Termination of proxy appointment

  1. A Shareholder may terminate a proxy instruction but to do so you will need to inform Avenir Registrars in writing by either:
  2. sending a signed hard-copy notice to Avenir Registrars at 5 St John’s Lane, Farringdon, London, EC1M 4BH clearly stating the Shareholder’s intention to revoke their proxy appointment; or
  3. sending a signed notice clearly stating the Shareholder’s intention to revoke their proxy appointment to Avenir Registrars email at [email protected].

In either case, the revocation notice must be received by the Company no later than 2.00 p.m. on 19 May 2026 (or, if the AGM is adjourned, 48 hours (excluding any part of a day that is not a working day) before the time fixed for the adjourned meeting). In the case of a Shareholder which is a company / corporation, the revocation notice must be executed (a) under its common seal; (b) not under its common seal but otherwise in accordance with its articles of association or constitution; or (c) signed on its behalf by a duly authorised officer of the company / corporation or its authorised attorney. Any power of attorney or any other authority under which the revocation notice is signed (or a duly certified copy of such power or authority) must be included with the revocation notice.

  1. If you attempt to revoke your proxy appointment but the revocation is received after the time specified in note 23 above, your original proxy appointment will remain valid unless you attend the AGM and vote in person.

Corporate representatives

  1. Any corporation which is a Shareholder can appoint one or more corporate representatives who may exercise on its behalf all of its powers as a Shareholder provided that they do not do so in relation to the same Ordinary Shares.

Issued shares and total voting rights

  1. As at the opening of business on 22 April 2026 (being the last practicable date prior to publication of this document), the Company’s issued share capital comprised 1,550,333 ordinary shares of £0.0001 each and 1,550,333 deferred shares of £0.9999 each.
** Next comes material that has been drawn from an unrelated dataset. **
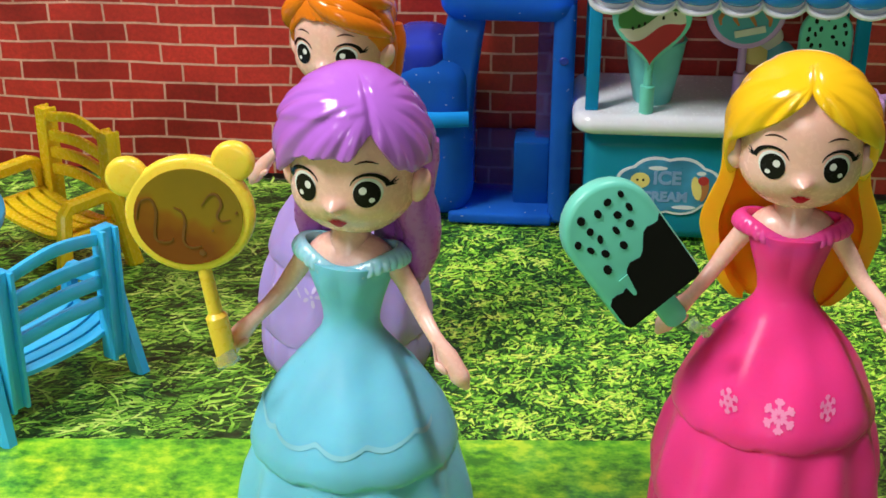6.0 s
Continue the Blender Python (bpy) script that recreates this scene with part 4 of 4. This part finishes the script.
pan = thing("toy_paddle", CARTM @ pose(RC + 0.0450, 0.1480, 0.0439), "lilac toy paddle with a dark face lying on the counter", "toy paddle")
bm = bmesh.new()
add_box(bm, (-0.0040, 0, 0.0022), (0.0200, 0.0140, 0.0044), 0.0014)
part("paddle_body", bm, LILACP, pan)
bm = bmesh.new()
add_box(bm, (-0.0040, 0, 0.0045), (0.0160, 0.0105, 0.0006), 0.0002)
part("paddle_face", bm, CHOC, pan)
bm = bmesh.new()
add_tube(bm, [(0.0050, 0, 0.0028), (0.0090, -0.001, 0.0034), (0.0125, -0.001, 0.0038), (0.0140, -0.001, 0.0038)], [0.0014, 0.0015, 0.0014, 0.0006], 12)
part("handle", bm, LILACP, pan)

# ---- blue castle gate ----
SHOULDER = clear_plastic("violet_blue_clear_plastic", (0.06, 0.10, 0.70), 0.16, 0.5, 0.10)
gate = thing("toy_castle_gate", pose(0.0262, 0.1640, 0, 0, 0, -3.0) @ Matrix.Diagonal((1.0, 1.0, 0.93, 1)), "translucent dark blue glitter toy castle gate with ice crystals", "toy castle")
bm = bmesh.new()
add_box(bm, (-0.0151, 0.0130, 0.0292), (0.0246, 0.0280, 0.0570), 0.0088, seg=6)
part("left_tower", bm, NAVY, gate)
bm = bmesh.new()
add_pillow(bm, (-0.0190, 0.0125, 0.0550), (0.0088, 0.0120, 0.0085), 3.2)
part("tower_shoulder", bm, SHOULDER, gate, "clear violet-blue rounded shoulder")
bm = bmesh.new()
neck = [(-0.0150, 0.0400), (-0.0034, 0.0300), (-0.0022, 0.0480), (-0.0006, 0.0610), (0.0010, 0.0720), (-0.0100, 0.0735), (-0.0122, 0.0640)]
add_slab(bm, neck, 0.0210, 0.0024, 0, 0.0022, 4)
part("neck", bm, NAVY, gate)
bm = bmesh.new()
add_box(bm, (0.0238, 0.0125, 0.0385), (0.0066, 0.0250, 0.0760), 0.0024, seg=4)
part("right_pillar", bm, NAVY, gate)
bm = bmesh.new()
add_box(bm, (0.0070, 0.0125, 0.0762), (0.0402, 0.0285, 0.0150), 0.0066, seg=6)
part("lintel", bm, NAVY, gate)
bm = bmesh.new()
add_box(bm, (0.0060, 0.0120, 0.0022), (0.0320, 0.0260, 0.0040), 0.0012, seg=3)
part("threshold", bm, NAVY, gate)
bm = bmesh.new()
add_box(bm, (0.0150, 0.0150, 0.0150), (0.0110, 0.0130, 0.0225), 0.0010)
part("step_block", bm, clear_plastic("mid_blue_clear_plastic", (0.02, 0.20, 0.80), 0.15, 0.6), gate)
bm = bmesh.new()
add_tube(bm, smooth_run([(-0.0290, 0.0060, 0.0385), (-0.0250, -0.0012, 0.0378), (-0.0150, -0.0024, 0.0372), (-0.0040, -0.0012, 0.0374)], 5), [0.0027] * 16, 12, 0, 0.5)
part("ribbon", bm, BAND, gate, "light blue clear ribbon band")
bm = bmesh.new()
add_ball(bm, (-0.0258, -0.0006, 0.0402), (0.0058, 0.0036, 0.0086), 0, Euler((0, radians(12), 0)), 24, 14)
part("ribbon_bow", bm, BAND, gate, "light blue clear ribbon bow")


VIOLET = clear_plastic("violet_clear_plastic", (0.45, 0.36, 0.92), 0.2, 0.88)
bm = bmesh.new()
add_box(bm, (0.0182, 0.0180, 0.0365), (0.0046, 0.0100, 0.0630), 0.0006)
part("inner_jamb", bm, VIOLET, gate, "violet clear inner jamb")
bm = bmesh.new()
add_box(bm, (0.0035, 0.0190, 0.0150), (0.0120, 0.0030, 0.0225), 0.0006)
part("inner_panel", bm, VIOLET, gate, "violet clear low panel")
# no hole is cut: a solid disc whose dark colour gives the hole's shade
bm = bmesh.new()
add_lathe(bm, [(0.0, 0.0010), (0.0004, 0.0014), (0.0008, 0.0010)], 16)
bmesh.ops.transform(bm, matrix=pose(0.0238, 0.0002, 0.0575, 90, 0, 0), verts=bm.verts[:])
part("peg_hole_disc", bm, plastic("peg_hole_shade_blue", (0.01, 0.03, 0.30), 0.3), gate)


def crystal(x, z, r, h, lean):
    bm = bmesh.new()
    add_lathe(bm, [(0.0, r * 0.85), (h * 0.12, r * 0.98), (h * 0.24, r), (h * 0.36, r), (h * 0.48, r * 0.96), (h * 0.60, r * 0.88), (h * 0.72, r * 0.78), (h * 0.82, r * 0.62), (h * 0.90, r * 0.42), (h * 0.97, r * 0.20), (h, r * 0.05)], 36, 0, lambda a, zz, rr: (zz, rr * (1 + 0.13 * abs(math.sin(3.5 * a + 60 * zz)) + 0.08 * math.sin(3 * a + 500 * zz) - 0.06 * math.cos(9 * a + 300 * zz))))
    bmesh.ops.transform(bm, matrix=pose(x, 0.010, z, 0, lean, 0), verts=bm.verts[:])
    part("crystal", bm, ICE, gate, "clear ice blue crystal", 70)


crystal(0.0005, 0.0815, 0.0070, 0.0155, -6)
crystal(-0.0040, 0.0815, 0.0046, 0.0090, -16)
crystal(0.0055, 0.0815, 0.0044, 0.0080, 14)
crystal(0.0172, 0.0800, 0.0056, 0.0270, -2)
crystal(0.0206, 0.0800, 0.0042, 0.0225, 5)
bm = bmesh.new()
ring = [(-0.0285 + 0.0062 * math.cos(u), 0.0040 + 0.0062 * math.sin(u), 0.0012) for u in [2 * math.pi * k / 24 for k in range(25)]]
add_tube(bm, ring, [0.0011] * 25, 10)
part("foot_ring", bm, WHITE, gate, "white plastic foot ring")

# ---- things in the dolls' hands ----
mir = thing("hand_mirror", pose(-0.0202, -0.0128, 0.0497, -4, -11, -4), "yellow plastic toy hand mirror with bear ears", "toy mirror")
bm = bmesh.new()
outl = disc(0, 0.0305, 0.0120, 0.0110, 44)
add_slab(bm, outl, 0.0030, 0.0010, 0, 0.0, 3)
part("frame", bm, LEMON, mir)
for s in (-1, 1):
    bm = bmesh.new()
    add_slab(bm, disc(s * 0.0100, 0.0389, 0.0040, 0.0038, 28), 0.0030, 0.0012, 0, 0.0002, 3)
    part("ear", bm, LEMON, mir)
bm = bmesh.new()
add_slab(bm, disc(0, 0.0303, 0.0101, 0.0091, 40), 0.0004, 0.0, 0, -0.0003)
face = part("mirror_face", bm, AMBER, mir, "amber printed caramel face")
DRIPS = (((-0.94, 0.11), (-0.81, 0.44), (-0.60, 0.48), (-0.55, 0.22), (-0.67, -0.22), (-0.65, -0.39), (-0.44, -0.45), (-0.36, -0.38)),
         ((-0.21, 0.24), (-0.09, 0.14), (-0.07, -0.06), (-0.18, -0.45), (-0.09, -0.62), (0.12, -0.62)),
         ((0.30, 0.20), (0.48, 0.39), (0.62, 0.37), (0.66, 0.17), (0.54, -0.03), (0.58, -0.17), (0.76, -0.17)))
for pts in DRIPS:
    bm = bmesh.new()
    run = [(p.x, p.y) for p in smooth_run([(0.0101 * u, 0.0303 + 0.0091 * v, 0) for u, v in pts], 5)]
    n = len(run) - 1
    add_slab(bm, stroke(run, [0.00008 + 0.00018 * math.sin(math.pi * i / n) for i in range(n + 1)]), 0.0002, 0.0, 0, -0.0005)
    part("print_line", bm, AMBER_DARK, face)
for u, v, r in ((0.12, -0.81, 0.0006), (0.42, -0.36, 0.0002), (0.95, -0.05, 0.0003)):
    bm = bmesh.new()
    add_slab(bm, disc(0.0101 * u * 0.94, 0.0303 + 0.0091 * v * 0.94, r, None, 14), 0.0002, 0.0, 0, -0.0005)
    part("print_dot", bm, AMBER_DARK, face)
bm = bmesh.new()
add_lathe(bm, [(0.0, 0.0014), (0.0005, 0.0019), (0.0100, 0.0021), (0.0108, 0.0014), (0.0205, 0.0013)], 18, 0, None, 1.0, (0, 0.0015, 0))
part("handle", bm, LEMON, mir)

ice_lolly("ice_lolly", pose(0.0657, -0.0008, 0.0540, -6, -35, 20), 0.0185, 0.0288, MINTP, CHOC, 30, "large mint green toy ice lolly with dark dripping coating", 0.0065, 0.22, False, 0.0042, 0.36)


def clear_tape(m, w, h, label):
    """A scrap of clear sticky film bent round a toy's hand."""
    bm = bmesh.new()
    cols = 9
    rows = [[bm.verts.new((w * (i / (cols - 1) - 0.5), -0.0020 * math.cos(2.2 * (i / (cols - 1) - 0.5)) + 0.0004 * math.sin(5 * i + j), h * (j / 3 - 0.5))) for i in range(cols)] for j in range(4)]
    for a, b in zip(rows, rows[1:]):
        for i in range(cols - 1):
            bm.faces.new((a[i], a[i + 1], b[i + 1], b[i]))
    made = bmesh.ops.solidify(bm, geom=bm.faces[:], thickness=0.00012)
    ob = new("clear_tape", mesh_from("clear_tape", bm, [FILM]))
    ob.matrix_world = m
    return tagged(ob, label, "sticky tape")


FILM = clear_plastic("clear_film", (0.95, 0.96, 0.96), 0.12, 0.94)
clear_tape(pose(-0.0195, -0.0150, 0.0535, 0, -30, -10), 0.0054, 0.0026, "scrap of clear sticky tape holding the mirror's handle")
clear_tape(pose(0.0687, -0.0028, 0.0555, 0, 25, -10), 0.0050, 0.0026, "scrap of clear sticky tape holding the lolly's stick")


# ---- printed grass ----


def printed_blades(name, owner, box, count, length, width, lean, stops, z, seed, clump, inside=None, gloss=0.12, spread=0.92, curl=0.25):
    """The printed blades of a grass sheet, one flat shape each, laid a hair's breadth over it."""
    rng = np.random.default_rng(seed)
    x = rng.uniform(box[0], box[2], count)
    y = rng.uniform(box[1], box[3], count)
    if inside is not None:
        ok = inside(x, y)
        x, y = x[ok], y[ok]
    n = len(x)
    a = rng.normal(lean[0], lean[1], n) + (rng.random(n) < 0.5) * math.pi
    ln = length * rng.uniform(0.5, 1.5, n)
    wd = width * rng.uniform(0.6, 1.5, n)
    bend = rng.normal(0, curl, n)
    h = z + rng.uniform(0.00001, 0.00022, n)
    co = np.zeros((n, 5, 3))
    for i, (u, s) in enumerate(((0.0, 1), (0.0, -1), (0.5, -1), (0.5, 1), (1.0, 0))):
        ang = a + bend * u
        side = wd * (0.5 if u == 0 else 0.42) * s
        co[:, i, 0] = x + ln * u * np.cos(ang) - side * np.sin(ang)
        co[:, i, 1] = y + ln * u * np.sin(ang) + side * np.cos(ang)
        co[:, i, 2] = h
    me = bpy.data.meshes.new(name)
    base = (np.arange(n) * 5)[:, None]
    quads = base + np.array([[0, 1, 2, 3]])
    tris = base + np.array([[3, 2, 4]])
    me.vertices.add(n * 5)
    me.vertices.foreach_set("co", co.ravel())
    me.loops.add(n * 7)
    me.loops.foreach_set("vertex_index", np.concatenate([quads, tris], 1).ravel())
    me.polygons.add(n * 2)
    start = (np.arange(n) * 7)[:, None] + np.array([[0, 4]])
    me.polygons.foreach_set("loop_start", start.ravel())
    me.update(calc_edges=True)
    me.validate()
    me.materials.append(blade_print(name + "_print", stops, gloss, clump, spread))
    ob = new(name, me)
    ob.parent = owner
    tagged(ob, "printed grass blades in mixed greens", kind="stuff")
    return ob


OLIVES = [(0.0, (0.004, 0.024, 0.004)), (0.30, (0.018, 0.066, 0.008)), (0.45, (0.055, 0.20, 0.014)), (0.66, (0.16, 0.44, 0.028)), (0.86, (0.36, 0.68, 0.07)), (1.0, (0.54, 0.77, 0.15))]
GREENS = [(0.0, (0.003, 0.026, 0.005)), (0.30, (0.017, 0.090, 0.010)), (0.5, (0.080, 0.30, 0.020)), (0.66, (0.22, 0.61, 0.036)), (0.84, (0.46, 0.82, 0.065)), (1.0, (0.70, 0.88, 0.13))]
SUNNY = [(0.0, (0.012, 0.10, 0.004)), (0.30, (0.070, 0.30, 0.007)), (0.52, (0.21, 0.58, 0.012)), (0.78, (0.48, 0.84, 0.025)), (1.0, (0.76, 0.90, 0.07))]
COARSE = [(0.0, (0.003, 0.014, 0.004)), (0.35, (0.014, 0.060, 0.009)), (0.55, (0.10, 0.28, 0.02)), (0.80, (0.23, 0.53, 0.045)), (1.0, (0.46, 0.72, 0.12))]


def behind_front(x, y):
    return (y > 0.0405 + 0.0322 * x) & (y < 0.1930 - 0.0470 * x) & ((x < 0.078) | (y > 0.0530))


def in_front(x, y):
    sharp_from = np.clip((-0.030 - y) / 0.090, 0.0, 0.8)
    return (y < 0.0370 + 0.0322 * x) & (x < 0.0745) & (np.random.default_rng(9).random(len(x)) < sharp_from)


printed_blades("printed_grass", mat_back_left, (-0.30, 0.02, -0.032, 0.220), 40000, 0.0064, 0.00070, (0.25, 0.55), OLIVES, -0.0005, 3, 70.0, behind_front)
printed_blades("printed_grass", mat_back_right, (-0.028, 0.036, 0.30, 0.216), 92000, 0.0030, 0.00066, (0.6, 0.9), GREENS, -0.0005, 4, 90.0, behind_front)
printed_blades("printed_grass", mat_right, (0.081, -0.16, 0.30, 0.050), 34000, 0.0080, 0.00062, (0.8, 0.9), COARSE, -0.0001, 5, 75.0, None, 0.12, 0.80)
printed_blades("printed_grass", mat_front, (-0.30, -0.20, 0.080, 0.036), 56000, 0.0026, 0.00095, (0.7, 0.9), SUNNY, 0.0, 6, 32.0, in_front, 0.45, 0.58)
Each ordinary share carries the right to one vote at a general meeting of the Company. The deferred shares do not carry voting rights and therefore the total number of voting rights in the Company as at the opening of business on 22 April 2026 is 1,550,333. As at the date of this document, the Company does not hold any shares in treasury.

Voting

  1. Shareholders are requested to vote in advance of the AGM either electronically or by completing and returning the enclosed proxy form by post not later than 2.00 p.m. on 19 May 2026. A vote withheld is not a vote in law, which means that the vote will not be counted in the calculation of votes for or against the Resolutions.
  2. At the AGM itself, the votes on each Resolution at the meeting will be taken by poll rather than a show of hands. The results of the AGM will be published on our website www.beaconrise.uk and will be released to the London Stock Exchange following the AGM.
  3. An ordinary resolution requires a simple majority of votes cast by shareholders voting in person or by proxy at the AGM to be passed.

Communication

  1. Shareholders who have general queries about the AGM should contact the Company on [email protected].
  2. Avenir Registrars may be contacted by email at [email protected] or via telephone on +44 020 7692 5500. Calls outside the United Kingdom are charged at applicable international rates. Different charges may apply to calls made from mobile telephones. Avenir Registrars’ lines are open between 9.00 a.m. – 5.00 p.m., Monday to Friday excluding public holidays in England and Wales. Please note that Avenir Registrar will not be able to provide legal, financial, investment or taxation advice on any matter or arrangement referred to in this document.
  3. Any electronic address provided either:
  4. in this Notice of AGM; or
  5. any related documents (including the Proxy Form),

may not be used to communicate with the Company and/or Avenir Registrars for any purposes other than those expressly stated.